"Geometry and Analysis on Groups" Research Seminar

Time: 2015.04.14, 15:00--17:00
Location: Seminarraum 8, Oskar-Morgenstern-Platz 1, 2.Stock
Title: "Quasi-isometry classification of certain hyperbolic right-angled Coxeter groups."
Speaker: Anne Thomas (University of Glasgow)

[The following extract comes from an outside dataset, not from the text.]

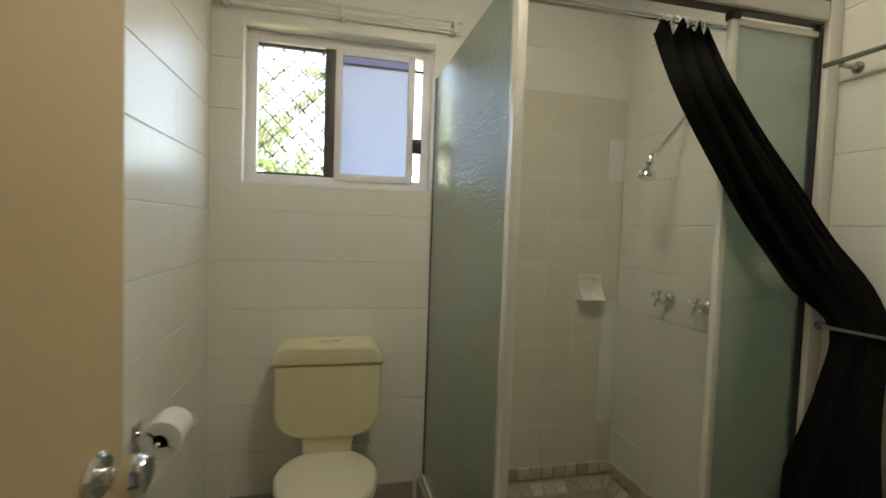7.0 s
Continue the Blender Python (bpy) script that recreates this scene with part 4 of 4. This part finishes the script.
for row, (z0, z1) in enumerate(((0.848, 1.04), (1.04, 1.232))):
    for k in range(4):
        a1 = 0.573 - 0.148 * k
        piece(splash, "tile", SPLASH_TILE, (max(a1 - 0.148, 0.0), a1, z0, z1), 0.0022, 0.0052, None, 0.0008, 0.85)
for nm, lo, hi, z in (("wall_bath_north", 0.99, 1.85, 0.215), ("wall_bath_west", 0.0, 2.2, 0.215)):
    u = lo
    while u < hi - 0.01:
        piece(WALLS[nm], "skirting_tile", SKIRT_TILE, (u, min(u + 0.2, hi), BATH_Z, z), 0.010, 0.002, None, -0.003)
        u += 0.2


def tumbled(name, w):
    """A small stone tile with worn edges, its top at z = 0."""
    g = w / 2
    vs = [(x * g, y * g, -0.008) for x, y in ((-1, -1), (1, -1), (1, 1), (-1, 1))] + [(x * (g - 0.0012), y * (g - 0.0012), -0.002) for x, y in ((-1, -1), (1, -1), (1, 1), (-1, 1))] + [(x * (g - 0.004), y * (g - 0.004), 0) for x, y in ((-1, -1), (1, -1), (1, 1), (-1, 1))]
    fs = [(8, 9, 10, 11)] + [(a + i, a + (i + 1) % 4, a + 4 + (i + 1) % 4, a + 4 + i) for a in (0, 4) for i in range(4)]
    me = bpy.data.meshes.new(name)
    me.from_pydata(vs, [], fs)
    me.materials.append(MOSAIC)
    return me


def cove(x, y):
    """Height of the shower floor: it falls to the drain and curves up at the walls and hob."""
    d = min(-x, -y, x - (PX + 0.04), y - (PY + 0.045))
    rise = 0.10 * max(0.0, 1 - d / 0.16) ** 2
    return 0.062 + 0.02 * math.hypot(x + 0.42, y + 0.42) + rise


TILE = tumbled("mosaic_tile", 0.0565)
rt = random.Random(21)
bm = bmesh.new()
N = 30
grid = [[bm.verts.new(((PX + 0.04) * i / N, (PY + 0.045) * j / N, cove((PX + 0.04) * i / N, (PY + 0.045) * j / N) - 0.0045)) for j in range(N + 1)] for i in range(N + 1)]
for i in range(N):
    for j in range(N):
        bm.faces.new((grid[i][j], grid[i + 1][j], grid[i + 1][j + 1], grid[i][j + 1]))
shower_floor = single("floor_shower", bm, GROUT, bath(), "grouted dished shower floor of stone mosaic", "floor", kind="structure")
PITCH = 0.061
for i in range(15):
    for j in range(15):
        x, y = -0.0305 - i * PITCH, -0.0305 - j * PITCH
        if x < PX + 0.055 or y < PY + 0.06 or math.hypot(x + 0.42, y + 0.42) < 0.038:
            continue
        e = 0.01
        nx, ny = (cove(x + e, y) - cove(x - e, y)) / (2 * e), (cove(x, y + e) - cove(x, y - e)) / (2 * e)
        t = new("mosaic_tile", TILE)
        t.parent = shower_floor
        t.matrix_local = Matrix.Translation((x, y, cove(x, y) + 0.001)) @ Vector((0, 0, 1)).rotation_difference(Vector((-nx, -ny, 1))).to_matrix().to_4x4() @ pose(0, 0, 0, 0, 0, rt.uniform(-1.5, 1.5))
for wall, k0, flip in ((WALLS["wall_bath_north"], 0.0, False), (WALLS["wall_bath_east"], 2.23, True)):
    for i in range(15):
        a = i * PITCH if not flip else 2.23 - (i + 1) * PITCH
        piece(wall, "mosaic_tile", MOSAIC, (a, a + PITCH - 0.002, 0.172, 0.230), 0.011, 0.006, None, -0.003)
floor_ob = bpy.data.objects["floor_bath"]
rest = []
for i in range(30):
    for j in range(36):
        x, y = -1.83 + i * PITCH, -0.04 - j * PITCH
        if y < -2.2 or (x > PX - 0.055 and y > PY - 0.07) or x > -0.03:
            continue
        if x < PX - 0.04 and y > -1.25:
            t = new("mosaic_tile", TILE)
            t.parent = floor_ob
            t.location = (BX + x, BY + y, BATH_Z + 0.001)
        else:
            rest.append((x, y))
bm = bmesh.new()
for x, y in rest:
    g = 0.028
    vs = [bm.verts.new((x + a * g, y + b * g, z)) for z in (-0.004, 0.001) for a, b in ((-1, -1), (1, -1), (1, 1), (-1, 1))]
    bm.faces.new(vs[4:])
    for k in range(4):
        bm.faces.new((vs[k], vs[(k + 1) % 4], vs[4 + (k + 1) % 4], vs[4 + k]))
single("floor_mosaic", bm, MOSAIC, bath(0, 0, BATH_Z), "stone mosaic tiles of the bathroom floor", "floor", kind="stuff")
for ob, n, m, r, j, g, sg in PENDING:
    piece(ob, n, m, r, j, g, 0.0003 if ob.name == "wall_passage_end" else sg, -j)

Abstract: Let $$\Gamma$$ be a finite simple graph. The associated right-angled Coxeter group $$W_\Gamma$$ has generating set $$S$$ the vertices of $$\Gamma$$, with relations $$s^2 = 1$$ for all generators $$s$$, and generators $$s$$ and $$t$$ commuting if and only if there is an edge $$\{s,t\}$$. Results of Moussong and Davis characterise the $$W_\Gamma$$ which are one-ended and hyperbolic in terms of the defining graph $$\Gamma$$. Bowditch's JSJ tree is a quasi-isometry invariant for one-ended hyperbolic groups, and our main results give an explicit algorithm for constructing this tree for the groups $$W_\Gamma$$ when $$\Gamma$$ is triangle-free. We then use our description to show that the JSJ tree is a complete quasi-isometry invariant for the subclass of groups such that $$\Gamma$$ does not contain a subdivided $$K_4$$ subgraph.